◆ **Challenge**
In your copy, include every line of the listing below exactly but none of the pictures.

◆ **Information supplied**
___

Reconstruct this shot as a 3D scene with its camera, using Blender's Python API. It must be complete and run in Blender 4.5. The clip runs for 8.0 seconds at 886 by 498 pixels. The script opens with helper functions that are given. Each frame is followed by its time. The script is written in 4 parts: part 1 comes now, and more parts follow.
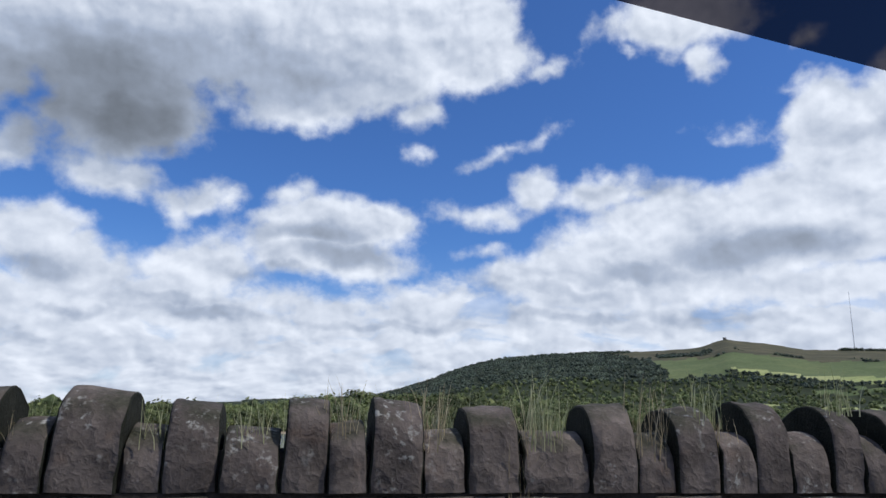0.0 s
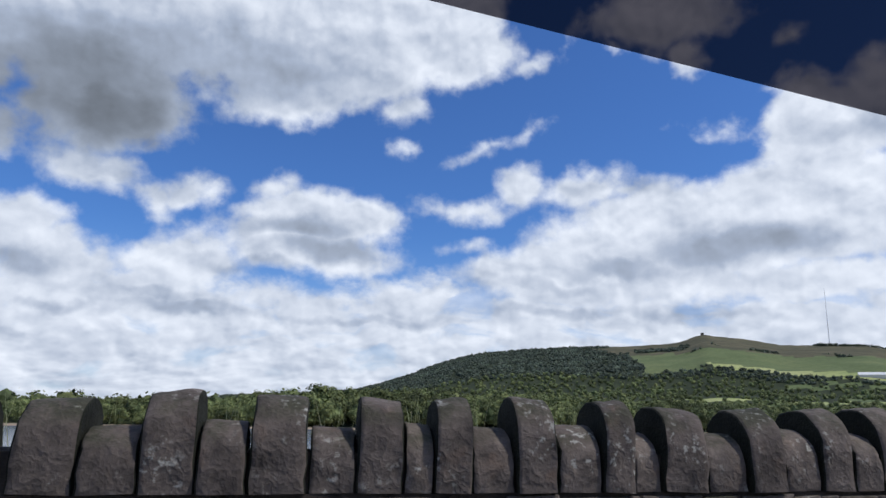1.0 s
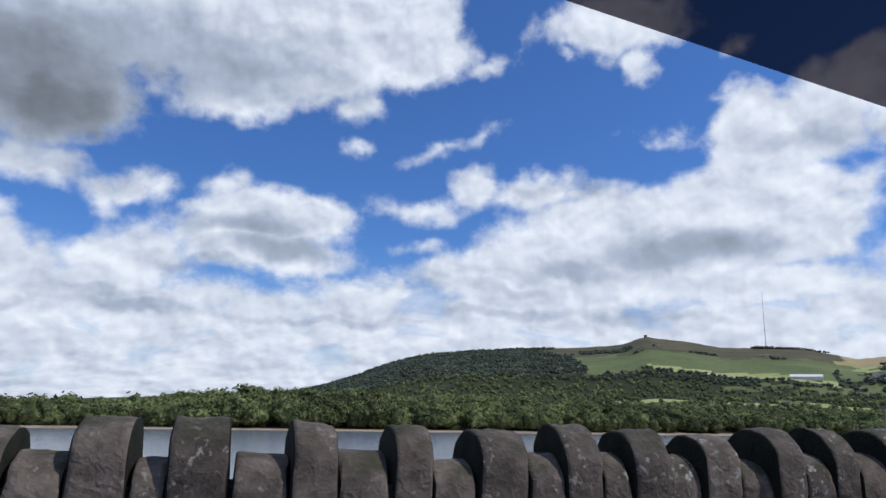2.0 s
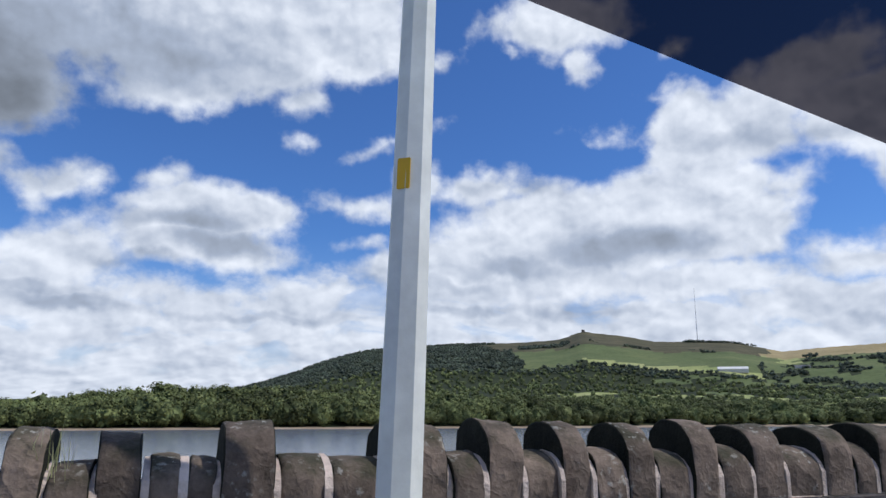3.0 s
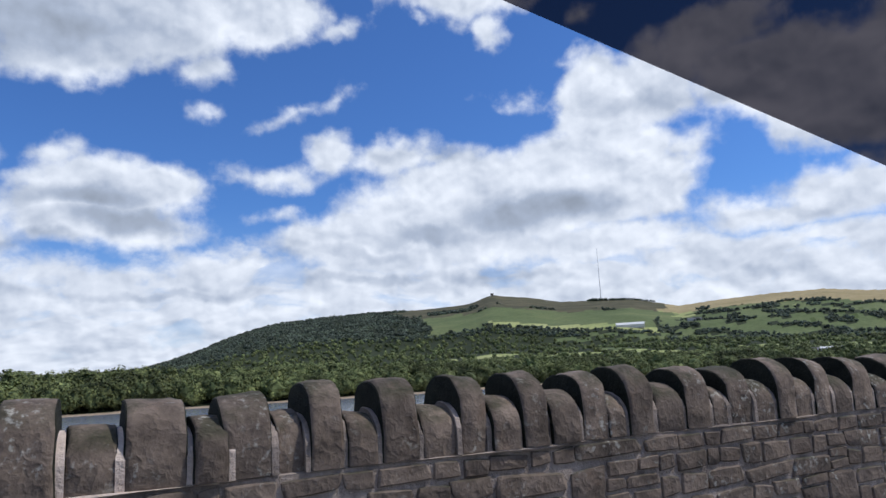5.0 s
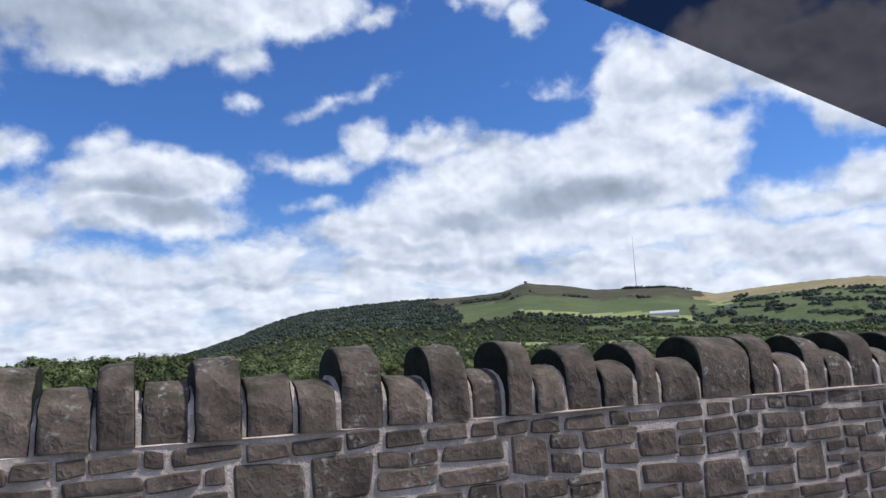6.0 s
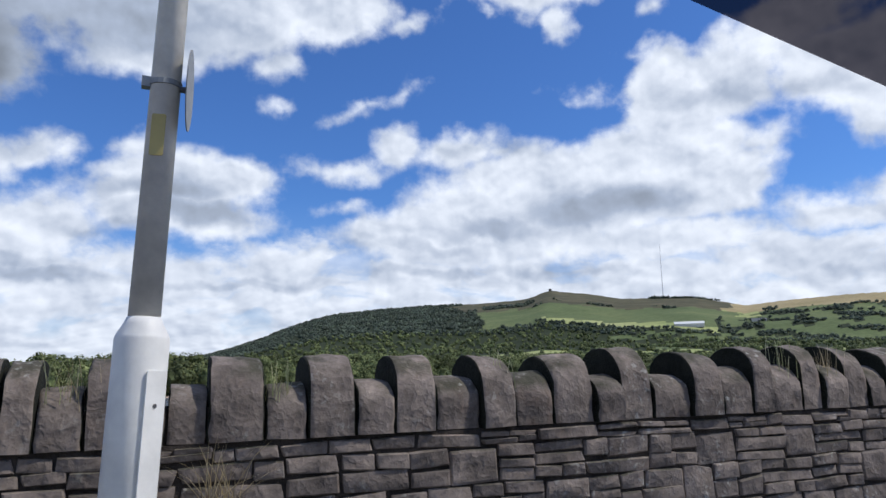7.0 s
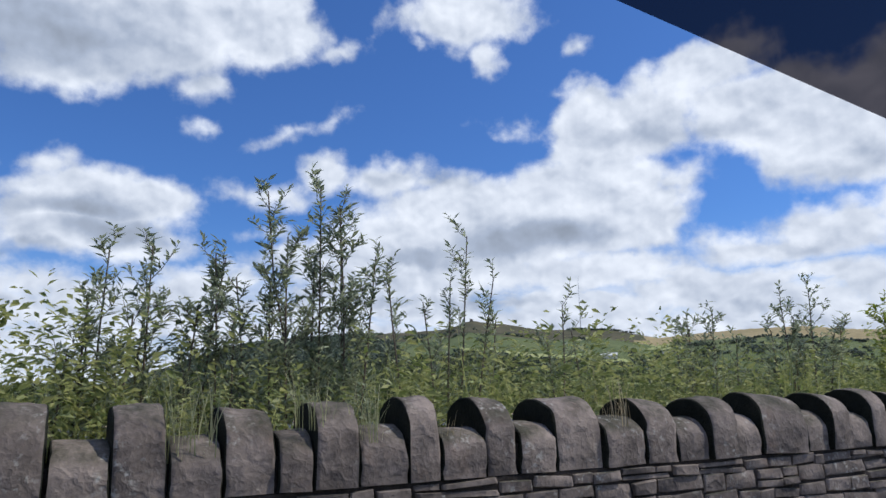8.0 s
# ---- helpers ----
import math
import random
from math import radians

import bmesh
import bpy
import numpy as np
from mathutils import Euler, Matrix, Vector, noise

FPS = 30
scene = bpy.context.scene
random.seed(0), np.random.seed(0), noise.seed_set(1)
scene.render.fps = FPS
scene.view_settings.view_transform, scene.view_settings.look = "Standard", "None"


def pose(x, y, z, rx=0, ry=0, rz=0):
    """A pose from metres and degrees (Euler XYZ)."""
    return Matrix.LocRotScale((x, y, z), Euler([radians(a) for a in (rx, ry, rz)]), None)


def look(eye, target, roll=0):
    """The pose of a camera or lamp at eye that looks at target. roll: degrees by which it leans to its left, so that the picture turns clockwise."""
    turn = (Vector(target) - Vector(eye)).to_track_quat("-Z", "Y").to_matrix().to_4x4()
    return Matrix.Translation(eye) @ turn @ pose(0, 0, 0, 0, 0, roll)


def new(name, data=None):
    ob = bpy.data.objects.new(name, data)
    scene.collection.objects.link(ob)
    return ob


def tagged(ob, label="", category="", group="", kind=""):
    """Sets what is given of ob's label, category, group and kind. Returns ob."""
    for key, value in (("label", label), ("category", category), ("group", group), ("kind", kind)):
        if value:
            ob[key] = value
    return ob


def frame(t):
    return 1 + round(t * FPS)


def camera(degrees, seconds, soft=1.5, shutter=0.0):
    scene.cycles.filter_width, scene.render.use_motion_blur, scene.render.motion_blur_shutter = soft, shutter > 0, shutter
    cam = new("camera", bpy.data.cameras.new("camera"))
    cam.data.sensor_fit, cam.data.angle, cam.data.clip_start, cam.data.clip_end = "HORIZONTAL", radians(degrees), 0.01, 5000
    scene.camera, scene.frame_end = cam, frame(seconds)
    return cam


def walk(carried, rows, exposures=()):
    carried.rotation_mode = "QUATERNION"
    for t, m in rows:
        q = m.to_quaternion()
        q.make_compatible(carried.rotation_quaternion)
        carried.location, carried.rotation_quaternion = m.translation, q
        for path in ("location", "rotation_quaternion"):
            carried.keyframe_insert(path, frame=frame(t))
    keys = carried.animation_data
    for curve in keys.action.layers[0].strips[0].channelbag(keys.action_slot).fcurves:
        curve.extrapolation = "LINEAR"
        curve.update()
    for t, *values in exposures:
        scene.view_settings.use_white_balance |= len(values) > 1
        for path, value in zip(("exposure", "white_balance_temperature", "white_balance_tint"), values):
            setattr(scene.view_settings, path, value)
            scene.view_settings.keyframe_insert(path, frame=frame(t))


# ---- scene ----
cam = camera(63.95, 8.0, soft=1.5)
ROWS = [  # seconds, place, pitch, roll and yaw
    (0.0, 0.00, -0.031, 1.271, 12.95, -1.14, -10.81),
    (0.5, 8.95, 0.015, 1.302, 12.64, -1.20, -10.85),
    (1.0, 17.90, -0.047, 1.296, 12.58, -1.11, -12.10),
    (1.5, 26.85, 0.127, 1.387, 12.65, -1.17, -14.05),
    (3.0, 53.70, 0.170, 1.408, 12.45, -0.34, -20.40),
    (3.5, 62.65, 0.168, 1.387, 11.98, 0.53, -23.23),
    (4.0, 71.60, 0.152, 1.360, 11.18, 1.57, -25.73),
    (5.5, 98.45, -0.002, 1.351, 9.15, 3.35, -26.12),
    (6.0, 107.40, -0.104, 1.256, 8.93, 2.69, -23.78),
    (6.5, 116.35, -0.160, 1.271, 9.02, 1.78, -21.97),
    (7.0, 125.30, -0.057, 1.259, 9.44, 1.22, -21.71),
    (7.5, 134.25, -0.028, 1.244, 10.32, 0.84, -23.69),
    (8.0, 143.20, 0.128, 1.344, 11.67, 0.98, -27.81),
]
walk(cam, [(t, pose(x, y, z, 90 + pitch, roll, yaw)) for t, x, y, z, pitch, roll, yaw in ROWS],
     exposures=[(0.0, 0.0), (1.5, 0.0), (3.5, 0.0), (5.5, 0.10), (6.5, 0.11), (7.0, 0.10), (8.0, 0.05)])

# ---- world and sun ----
SUN_AZ, SUN_EL = 114.0, 52.0  # degrees: to the right of straight ahead, above the horizon
world = bpy.data.worlds.new("sky")
scene.world = world
world.use_nodes = True
wt = world.node_tree
wt.nodes.clear()


def wnode(kind, **inputs):
    n = wt.nodes.new(kind)
    for key, value in inputs.items():
        n.inputs[int(key[1:])].default_value = value
    return n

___

◆ **Correct result**
Reconstruct this shot as a 3D scene with its camera, using Blender's Python API. It must be complete and run in Blender 4.5. The clip runs for 8.0 seconds at 886 by 498 pixels. The script opens with helper functions that are given. Each frame is followed by its time. The script is written in 4 parts: part 1 comes now, and more parts follow.
0.0 s
1.0 s
2.0 s
3.0 s
5.0 s
6.0 s
7.0 s
8.0 s
# ---- helpers ----
import math
import random
from math import radians

import bmesh
import bpy
import numpy as np
from mathutils import Euler, Matrix, Vector, noise

FPS = 30
scene = bpy.context.scene
random.seed(0), np.random.seed(0), noise.seed_set(1)
scene.render.fps = FPS
scene.view_settings.view_transform, scene.view_settings.look = "Standard", "None"


def pose(x, y, z, rx=0, ry=0, rz=0):
    """A pose from metres and degrees (Euler XYZ)."""
    return Matrix.LocRotScale((x, y, z), Euler([radians(a) for a in (rx, ry, rz)]), None)


def look(eye, target, roll=0):
    """The pose of a camera or lamp at eye that looks at target. roll: degrees by which it leans to its left, so that the picture turns clockwise."""
    turn = (Vector(target) - Vector(eye)).to_track_quat("-Z", "Y").to_matrix().to_4x4()
    return Matrix.Translation(eye) @ turn @ pose(0, 0, 0, 0, 0, roll)


def new(name, data=None):
    ob = bpy.data.objects.new(name, data)
    scene.collection.objects.link(ob)
    return ob


def tagged(ob, label="", category="", group="", kind=""):
    """Sets what is given of ob's label, category, group and kind. Returns ob."""
    for key, value in (("label", label), ("category", category), ("group", group), ("kind", kind)):
        if value:
            ob[key] = value
    return ob


def frame(t):
    return 1 + round(t * FPS)


def camera(degrees, seconds, soft=1.5, shutter=0.0):
    scene.cycles.filter_width, scene.render.use_motion_blur, scene.render.motion_blur_shutter = soft, shutter > 0, shutter
    cam = new("camera", bpy.data.cameras.new("camera"))
    cam.data.sensor_fit, cam.data.angle, cam.data.clip_start, cam.data.clip_end = "HORIZONTAL", radians(degrees), 0.01, 5000
    scene.camera, scene.frame_end = cam, frame(seconds)
    return cam


def walk(carried, rows, exposures=()):
    carried.rotation_mode = "QUATERNION"
    for t, m in rows:
        q = m.to_quaternion()
        q.make_compatible(carried.rotation_quaternion)
        carried.location, carried.rotation_quaternion = m.translation, q
        for path in ("location", "rotation_quaternion"):
            carried.keyframe_insert(path, frame=frame(t))
    keys = carried.animation_data
    for curve in keys.action.layers[0].strips[0].channelbag(keys.action_slot).fcurves:
        curve.extrapolation = "LINEAR"
        curve.update()
    for t, *values in exposures:
        scene.view_settings.use_white_balance |= len(values) > 1
        for path, value in zip(("exposure", "white_balance_temperature", "white_balance_tint"), values):
            setattr(scene.view_settings, path, value)
            scene.view_settings.keyframe_insert(path, frame=frame(t))


# ---- scene ----
cam = camera(63.95, 8.0, soft=1.5)
ROWS = [  # seconds, place, pitch, roll and yaw
    (0.0, 0.00, -0.031, 1.271, 12.95, -1.14, -10.81),
    (0.5, 8.95, 0.015, 1.302, 12.64, -1.20, -10.85),
    (1.0, 17.90, -0.047, 1.296, 12.58, -1.11, -12.10),
    (1.5, 26.85, 0.127, 1.387, 12.65, -1.17, -14.05),
    (3.0, 53.70, 0.170, 1.408, 12.45, -0.34, -20.40),
    (3.5, 62.65, 0.168, 1.387, 11.98, 0.53, -23.23),
    (4.0, 71.60, 0.152, 1.360, 11.18, 1.57, -25.73),
    (5.5, 98.45, -0.002, 1.351, 9.15, 3.35, -26.12),
    (6.0, 107.40, -0.104, 1.256, 8.93, 2.69, -23.78),
    (6.5, 116.35, -0.160, 1.271, 9.02, 1.78, -21.97),
    (7.0, 125.30, -0.057, 1.259, 9.44, 1.22, -21.71),
    (7.5, 134.25, -0.028, 1.244, 10.32, 0.84, -23.69),
    (8.0, 143.20, 0.128, 1.344, 11.67, 0.98, -27.81),
]
walk(cam, [(t, pose(x, y, z, 90 + pitch, roll, yaw)) for t, x, y, z, pitch, roll, yaw in ROWS],
     exposures=[(0.0, 0.0), (1.5, 0.0), (3.5, 0.0), (5.5, 0.10), (6.5, 0.11), (7.0, 0.10), (8.0, 0.05)])

# ---- world and sun ----
SUN_AZ, SUN_EL = 114.0, 52.0  # degrees: to the right of straight ahead, above the horizon
world = bpy.data.worlds.new("sky")
scene.world = world
world.use_nodes = True
wt = world.node_tree
wt.nodes.clear()


def wnode(kind, **inputs):
    n = wt.nodes.new(kind)
    for key, value in inputs.items():
        n.inputs[int(key[1:])].default_value = value
    return n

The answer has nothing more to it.